### [ENTRIES SHOWN]
━━━━━━━━━━━━━━━━━━━━
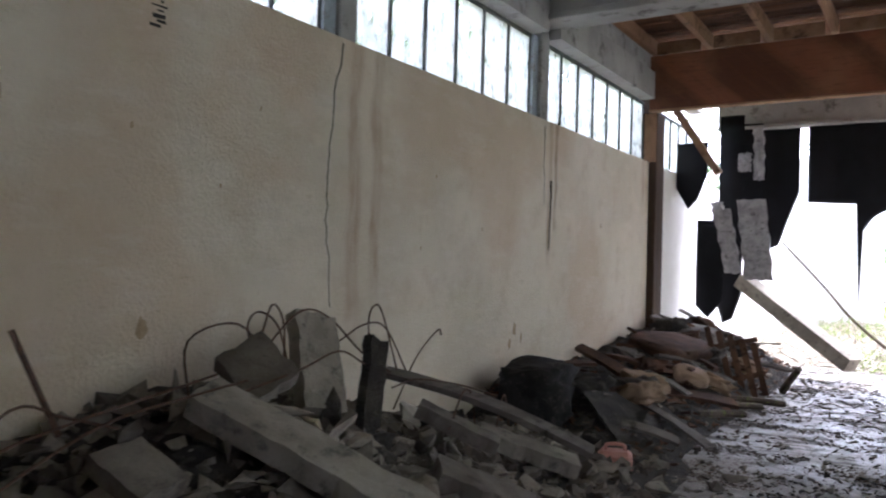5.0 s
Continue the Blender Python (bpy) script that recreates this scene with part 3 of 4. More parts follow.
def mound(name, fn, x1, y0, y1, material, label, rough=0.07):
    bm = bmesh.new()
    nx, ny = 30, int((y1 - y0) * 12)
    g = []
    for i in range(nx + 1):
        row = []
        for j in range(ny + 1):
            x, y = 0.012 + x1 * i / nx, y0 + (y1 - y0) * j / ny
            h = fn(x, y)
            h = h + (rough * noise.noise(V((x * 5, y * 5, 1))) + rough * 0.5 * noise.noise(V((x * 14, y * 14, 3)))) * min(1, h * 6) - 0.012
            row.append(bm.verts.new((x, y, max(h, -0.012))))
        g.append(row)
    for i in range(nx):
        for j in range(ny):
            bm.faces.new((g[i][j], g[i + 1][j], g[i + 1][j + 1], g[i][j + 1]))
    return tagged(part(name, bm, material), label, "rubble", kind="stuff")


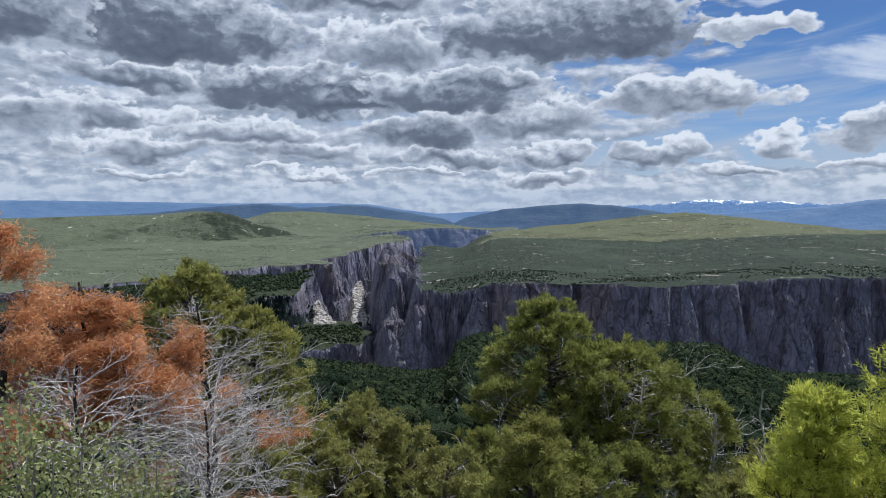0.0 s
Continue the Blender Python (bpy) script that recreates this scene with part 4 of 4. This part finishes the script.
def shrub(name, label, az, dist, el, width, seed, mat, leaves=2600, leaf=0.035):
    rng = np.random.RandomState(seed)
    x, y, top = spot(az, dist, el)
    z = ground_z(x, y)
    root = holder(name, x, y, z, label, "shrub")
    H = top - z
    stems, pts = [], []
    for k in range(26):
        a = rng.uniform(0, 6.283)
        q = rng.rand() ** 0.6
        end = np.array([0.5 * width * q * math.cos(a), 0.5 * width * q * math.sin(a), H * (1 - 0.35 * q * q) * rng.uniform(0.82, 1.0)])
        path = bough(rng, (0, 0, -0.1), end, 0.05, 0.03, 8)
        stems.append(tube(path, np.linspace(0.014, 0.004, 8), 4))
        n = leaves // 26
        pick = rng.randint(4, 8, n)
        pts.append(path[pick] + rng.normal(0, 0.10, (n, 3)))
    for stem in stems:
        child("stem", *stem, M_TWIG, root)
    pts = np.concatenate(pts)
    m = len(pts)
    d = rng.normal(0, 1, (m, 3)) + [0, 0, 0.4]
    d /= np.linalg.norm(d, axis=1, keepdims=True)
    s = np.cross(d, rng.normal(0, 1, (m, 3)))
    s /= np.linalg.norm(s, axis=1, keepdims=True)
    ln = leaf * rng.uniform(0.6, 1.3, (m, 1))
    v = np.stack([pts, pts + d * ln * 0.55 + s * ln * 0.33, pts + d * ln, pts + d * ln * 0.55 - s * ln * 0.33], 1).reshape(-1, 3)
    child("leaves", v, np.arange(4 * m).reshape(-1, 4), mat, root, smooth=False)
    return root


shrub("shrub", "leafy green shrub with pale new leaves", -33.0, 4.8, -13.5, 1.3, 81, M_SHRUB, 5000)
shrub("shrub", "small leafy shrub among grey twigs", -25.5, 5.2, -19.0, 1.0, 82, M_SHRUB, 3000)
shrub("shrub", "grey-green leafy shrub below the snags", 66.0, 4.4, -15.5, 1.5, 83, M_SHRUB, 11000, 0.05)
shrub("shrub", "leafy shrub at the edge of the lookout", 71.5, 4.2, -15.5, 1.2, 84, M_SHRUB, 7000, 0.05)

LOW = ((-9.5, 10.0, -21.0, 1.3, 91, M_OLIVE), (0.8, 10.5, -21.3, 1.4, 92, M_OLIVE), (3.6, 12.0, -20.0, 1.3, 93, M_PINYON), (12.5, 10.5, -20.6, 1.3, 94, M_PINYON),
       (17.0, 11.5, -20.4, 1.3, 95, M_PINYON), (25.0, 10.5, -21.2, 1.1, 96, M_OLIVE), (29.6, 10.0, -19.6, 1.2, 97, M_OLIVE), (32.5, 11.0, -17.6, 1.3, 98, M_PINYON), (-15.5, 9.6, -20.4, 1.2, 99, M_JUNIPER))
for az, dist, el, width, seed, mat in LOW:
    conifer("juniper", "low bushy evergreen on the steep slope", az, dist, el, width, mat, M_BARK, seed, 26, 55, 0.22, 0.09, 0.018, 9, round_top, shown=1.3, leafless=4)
━━━━━━━━━━━━━━━━━━━━
### [WHAT YOU ARE ASKED TO DO]
Where a line holds "with", copy it out.

### [EXERCISE OUTPUT]
Continue the Blender Python (bpy) script that recreates this scene with part 3 of 4. More parts follow.
Continue the Blender Python (bpy) script that recreates this scene with part 4 of 4. This part finishes the script.
shrub("shrub", "leafy green shrub with pale new leaves", -33.0, 4.8, -13.5, 1.3, 81, M_SHRUB, 5000)